Here's a kinda special piece: It actually won't appear in the paper as it's not really anything Alaskan related. Another drawback is it's not a very general message that would appeal to many folks who either A) know me personally, B) are cat people, and C) are into comics (hence the detailed covers in the first panel). And it's now not gonna be used as it's original intended purpose as a promotional/benefit poster for the Literacy Council of Alaska either. It has since then been supplanted by an even more epic image - stay 'tooned for more details... but in the meantime enjoy it as an exclusive to Ink & Snow readers.
Geek alert: One neat detail in the process of this piece was the sudden realization of how much more effective it would be to flip the inset panel of the book-in-hand, as compositionally it really enhances the viewer's gaze through the overall page by redirecting it back down to the closure section. Whatever.
This one was pretty much a labor of love... as in all of the hours that went into coloring it. I really love the inherent simplicity of the concept though, and can point to personal inspiration occurring on an almost weekly basis. There are books that I regularly re-read every single year, returning to favorites in much the same way I rely on classic soundtracks on the studio - not to mention both movies and meals. And yeah, all the actual titles were taken from peeking around the computer monitor at the wall of books right behind me.
Regular readers will know how important literacy is to me as perhaps one of the most fundamental issues. From Read Comics Day to the Big Kablooey, to tshirts and posters and Guys Read, the work of the Literacy Council of Alaska is so important!

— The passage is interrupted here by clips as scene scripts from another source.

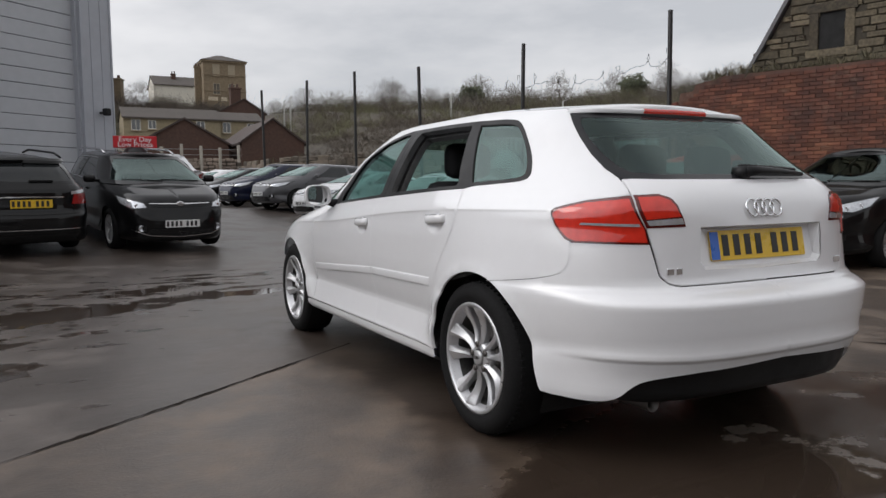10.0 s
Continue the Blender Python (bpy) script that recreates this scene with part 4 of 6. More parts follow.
def ground_strip(name, pts, widths, material, label, lift=0.004, jag=0.0, seed=1):
    """A ragged strip lying on the ground along pts."""
    rng = random.Random(seed)
    line = []
    for (a, b) in zip(pts, pts[1:]):
        n = max(2, int(math.dist(a, b) / 0.045))
        line += [(a[0] + (b[0] - a[0]) * i / n, a[1] + (b[1] - a[1]) * i / n) for i in range(n)]
    line.append(pts[-1])
    bm = bmesh.new()
    prev = None
    for i, (x, y) in enumerate(line):
        a, b = line[max(i - 1, 0)], line[min(i + 1, len(line) - 1)]
        d = Vector((b[0] - a[0], b[1] - a[1])).normalized()
        n = Vector((-d.y, d.x))
        x, y = x + n.x * rng.uniform(-jag, jag), y + n.y * rng.uniform(-jag, jag)
        w = widths * max(0.22, 0.75 + 1.9 * noise.noise(Vector((i * 0.21, seed * 3.7, 0.5)))) * rng.uniform(0.6, 1.3)
        pair = [bm.verts.new((x + n.x * w, y + n.y * w, rise(x, y) + lift)), bm.verts.new((x - n.x * w, y - n.y * w, rise(x, y) + lift))]
        if prev:
            bm.faces.new((prev[0], pair[0], pair[1], prev[1]))
        prev = pair
    bmesh.ops.recalc_face_normals(bm, faces=bm.faces)
    for f in bm.faces:
        if f.normal.z < 0:
            f.normal_flip()
    return tagged(link(name, bm, material), label, "crack", kind="structure")


CRACK = mat("crack_dirt", (0.020, 0.016, 0.013), 0.95, var=0.3, spec=0.08)
for i, (pts, w, j) in enumerate(CRACKS):
    ground_strip("ground_crack", pts, w, CRACK, "dark ragged crack in the tarmac", jag=j, seed=i)

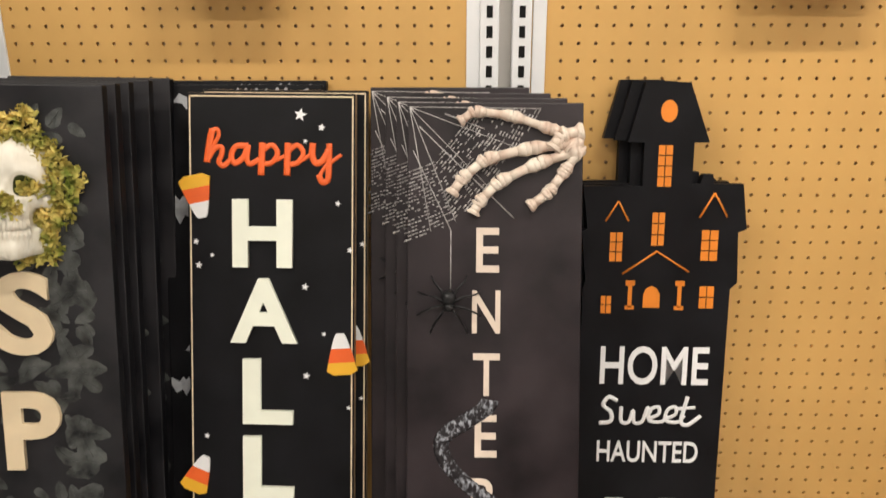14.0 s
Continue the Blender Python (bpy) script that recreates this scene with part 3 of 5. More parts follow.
# ---- sale cards ----
def sale_card(m, w, h, big, cents, small, label, lines, stand=False, cut_top=False):
    """Card in the x-z plane, lower left at the origin, front at y = 0."""
    t = thing("sale_sign", m, label, "sign", "sale signs")
    f = 0.085 * w
    for r in ((0, w, 0, f), (0, w, h - f, h), (0, f, f, h - f), (w - f, w, f, h - f)):
        part("frame_bar", boxes((r[0], r[1], -0.010, 0.006, r[2], r[3]), bev=0.002), M["frame_grey"], t)
    part("card", boxes((f, w - f, -0.003, 0.003, f, h - f)), M["card"], t)
    part("red_band", boxes((f, w - f, -0.0042, -0.003, h - f - 0.235 * h, h - f)), M["red"], t)
    letter("lettering", "Sale", 0.36 * w, h - f - (0.148 if cut_top else 0.20) * h, 0.30 * w, 0.17 * h, 0.0008, M["card"], t, y=-0.0042, fat=0.02)
    letter("lettering", big, (0.33 if len(cents) > 1 else 0.28) * w, 0.36 * h, 0.29 * w, 0.22 * h, 0.0008, M["ink"], t, y=-0.003, fat=0.025)
    if len(cents) > 1:
        letter("lettering", cents, 0.635 * w, 0.46 * h, 0.18 * w, 0.125 * h, 0.0008, M["ink"], t, y=-0.003, fat=0.02)
        letter("lettering", small, 0.66 * w, 0.365 * h, 0.075 * w, 0.04 * h, 0.0008, M["ink"], t, y=-0.003)
    else:
        letter("lettering", cents, 0.61 * w, 0.475 * h, 0.085 * w, 0.09 * h, 0.0008, M["ink"], t, y=-0.003)
        letter("lettering", small, 0.61 * w, 0.36 * h, 0.16 * w, 0.075 * h, 0.0008, M["ink"], t, y=-0.003)
    for n, (txt, x0, x1) in enumerate(lines):
        letter("lettering", txt, x0 * w, (0.275 - 0.068 * n) * h, (x1 - x0) * w, 0.048 * h, 0.0006, M["ink"], t, y=-0.003, fat=0.006)
    part("date_box", boxes((0.71 * w, 0.89 * w, -0.0038, -0.003, 0.115 * h, 0.155 * h)), M["ink"], t)
    part("fine_print", boxes((0.12 * w, 0.24 * w, -0.0034, -0.003, 0.135 * h, 0.142 * h), (0.12 * w, 0.22 * w, -0.0034, -0.003, 0.12 * h, 0.127 * h)), M["grey_print"], t)
    if stand:
        part("base_block", boxes((-0.01, w + 0.012, -0.018, 0.050, -0.022, 0.0), bev=0.003), M["black_plastic"], t)
        part("back_plate", boxes((0.004, w - 0.004, 0.006, 0.014, 0.0, h - 0.004), bev=0.002), M["black_plastic"], t)
    else:
        part("arm", boxes((0.3 * w, 0.7 * w, 0.006, 0.026, h - 0.03, h - 0.012), (0.45 * w, 0.55 * w, 0.020, 0.034, h - 0.055, h - 0.020)), M["steel"], t)
    return t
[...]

Behind the scenes: drawn at 100%, so as to fit the original into a pre-cut mat (lazy) to submit (framed + ready-to-hang), which didn't work out (see below). Penciled in with a Blackfeet Indian #2 + mechanical pencil (0.9 lead as the finer ones are useless due to fragility + breakage) for the book titles. Inked with sumptuous Sennelier “A la Pagode” Indian Ink, using Speedball No. 512 nib (w/Brause wooden holders) for the medium-weight lines, and a 513EF on the foreground figures and shelves and book spines in the first panel + crow-quill for the book spines in the second big panel. Also used the trusty Microns: .o8 for ruled borders, .05 lettering, .01 and .005 for spine lettering and superfine details.
On a meta-note, I used this piece as an excuse to play with some new sets of water-soluble wash pencils, and wound up creating an absolute disaster... as in I was really bummed that it didn't even remotely come close to what I envisioned. But hey - once again it proved to be a prudent insurance policy to back it up with a scan of the line art before ruining the original. I mean, I'll for sure eventually get over it, and sure enough there will be someone else out there who will prefer it to the published, digital version.